This soup is a perfect balance of sweet from the sweet potato, earthy from the almonds, and heat from the smoky chipotle — and it's good for you, too. It makes a great weekend lunch or light dinner. Serve it with crusty bread and a simple salad or in little sake or espresso cups for a cocktail party.
- 4-5 large sweet potatoes, about 3 pounds
- 3 Tablespoons canola oil, or butter
- 2 medium onions, diced
- 1/2 Cup white wine
- 1 chipotle pepper in adobo sauce, finely minced, adobo sauce reserved
- 6 Tablespoons ground almonds
- 6-8 Cups vegetable or chicken stock, or water
- 1/4 Cup maple syrup or honey, to taste
- Slivered almonds, roasted for garnish
Preheat the oven to 375 degrees. Line a baking sheet with foil. Place the sweet potatoes on baking sheet. Bake until soft when pierced with a knife (more than 1 hour). Let cool. Peel and discard skin and rough chop.

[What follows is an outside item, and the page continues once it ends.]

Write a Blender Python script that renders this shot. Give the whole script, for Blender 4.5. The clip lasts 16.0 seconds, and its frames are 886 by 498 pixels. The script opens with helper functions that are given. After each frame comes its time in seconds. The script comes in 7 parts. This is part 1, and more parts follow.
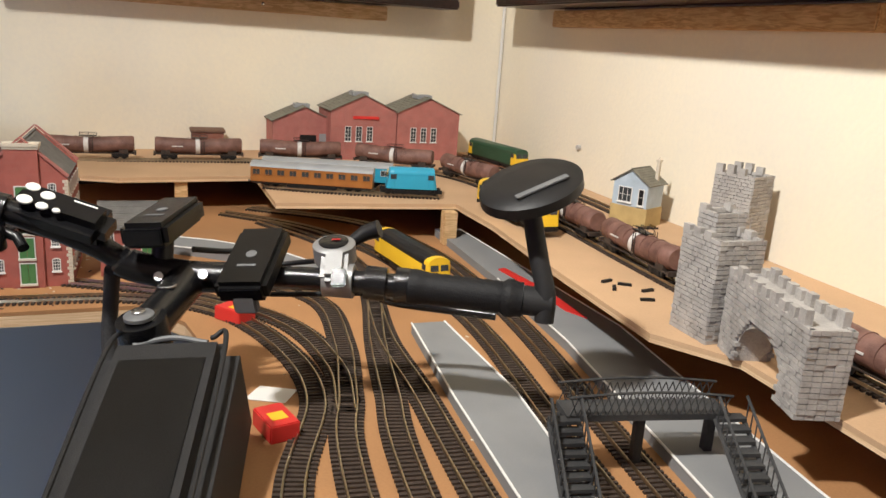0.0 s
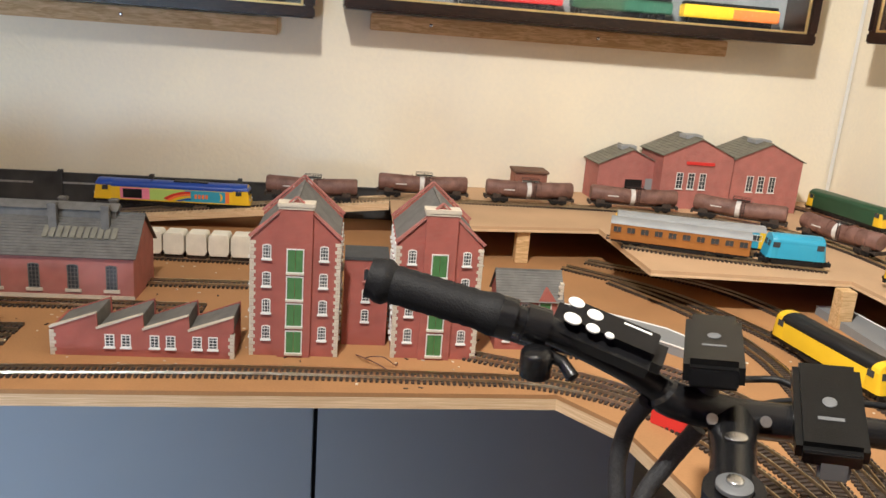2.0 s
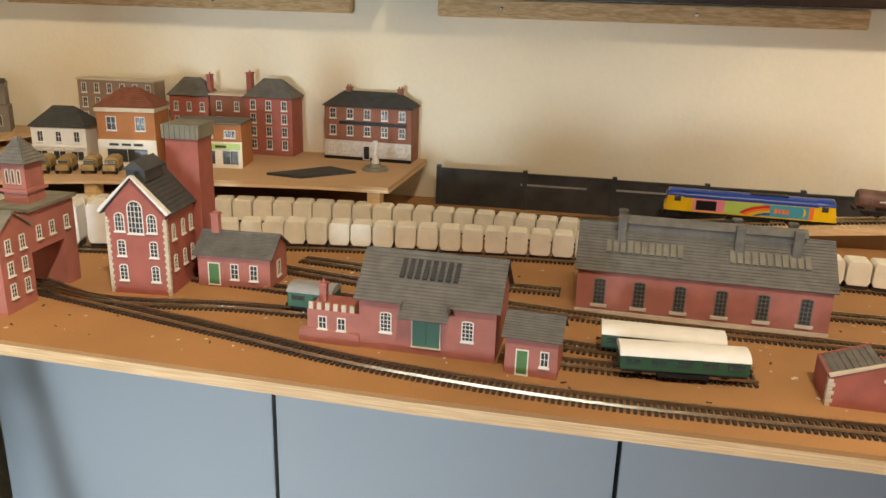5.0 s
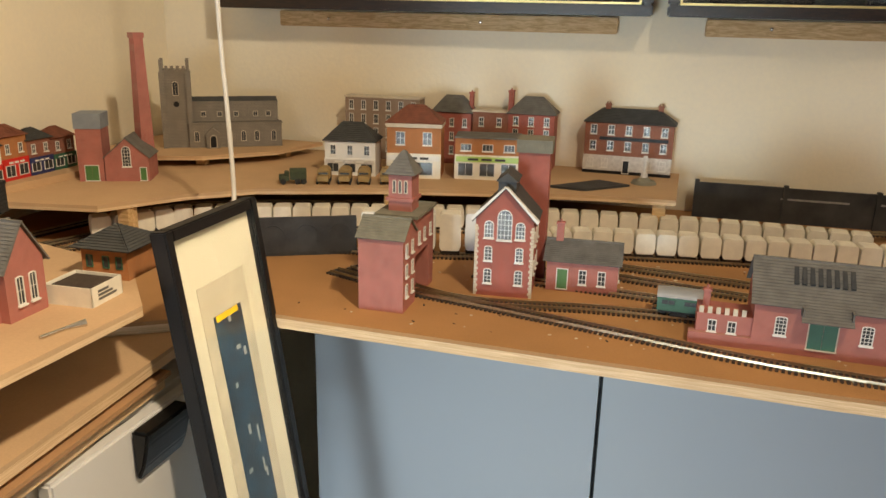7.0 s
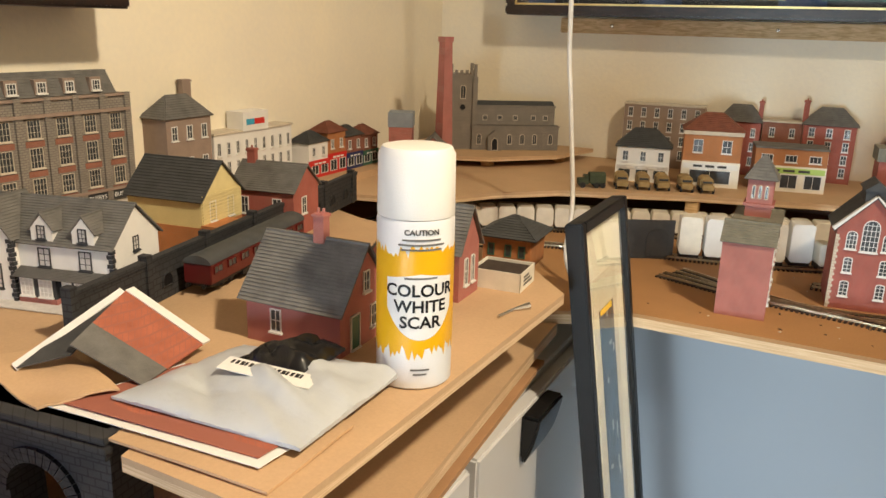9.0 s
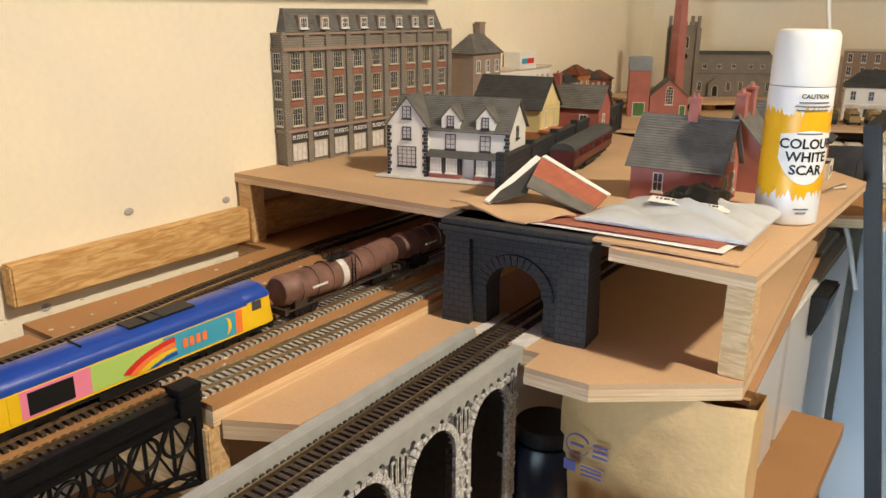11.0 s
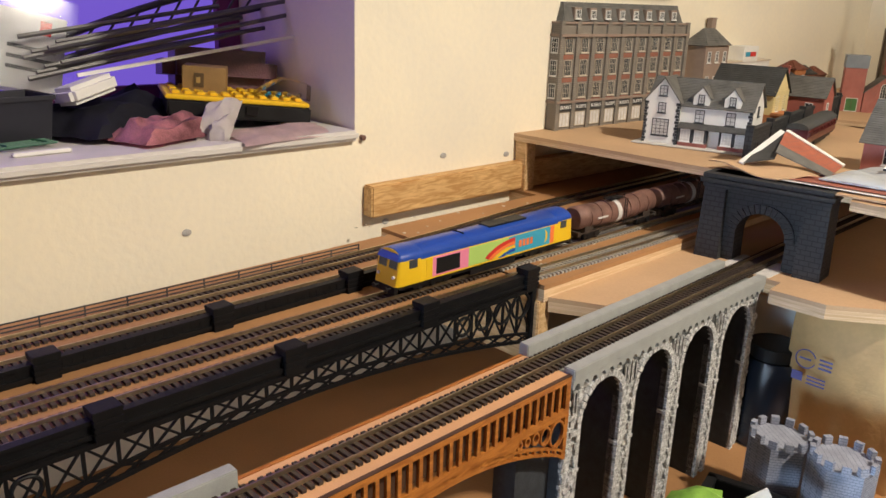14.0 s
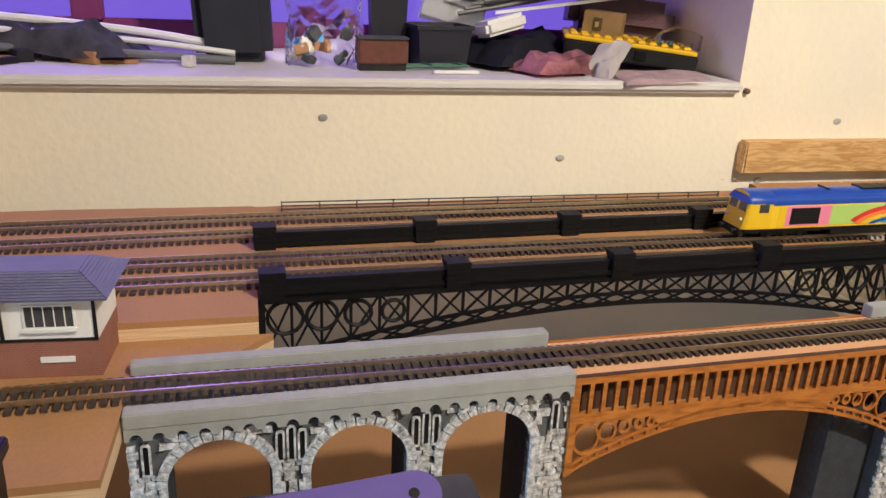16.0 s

Heat the oil or butter over medium heat in large, heavy soup pot. Cook the onions 7 minutes stirring often or until translucent. Add the white wine. When the liquid has evaporated, add the chipotle and cook for 2-3 minutes.
Add the ground almonds and stir. Add the sweet potatoes and stir. Add enough cold stock (or water if using) to cover.
Turn the heat up to medium-high. Once boiling, reduce the heat and simmer, covered, for 15 minutes or until soft. Remove the soup from the heat. Using a hand blender, purée soup until smooth. Stir in the maple syrup to taste and season with salt and pepper. Garnish with roasted slivered almonds.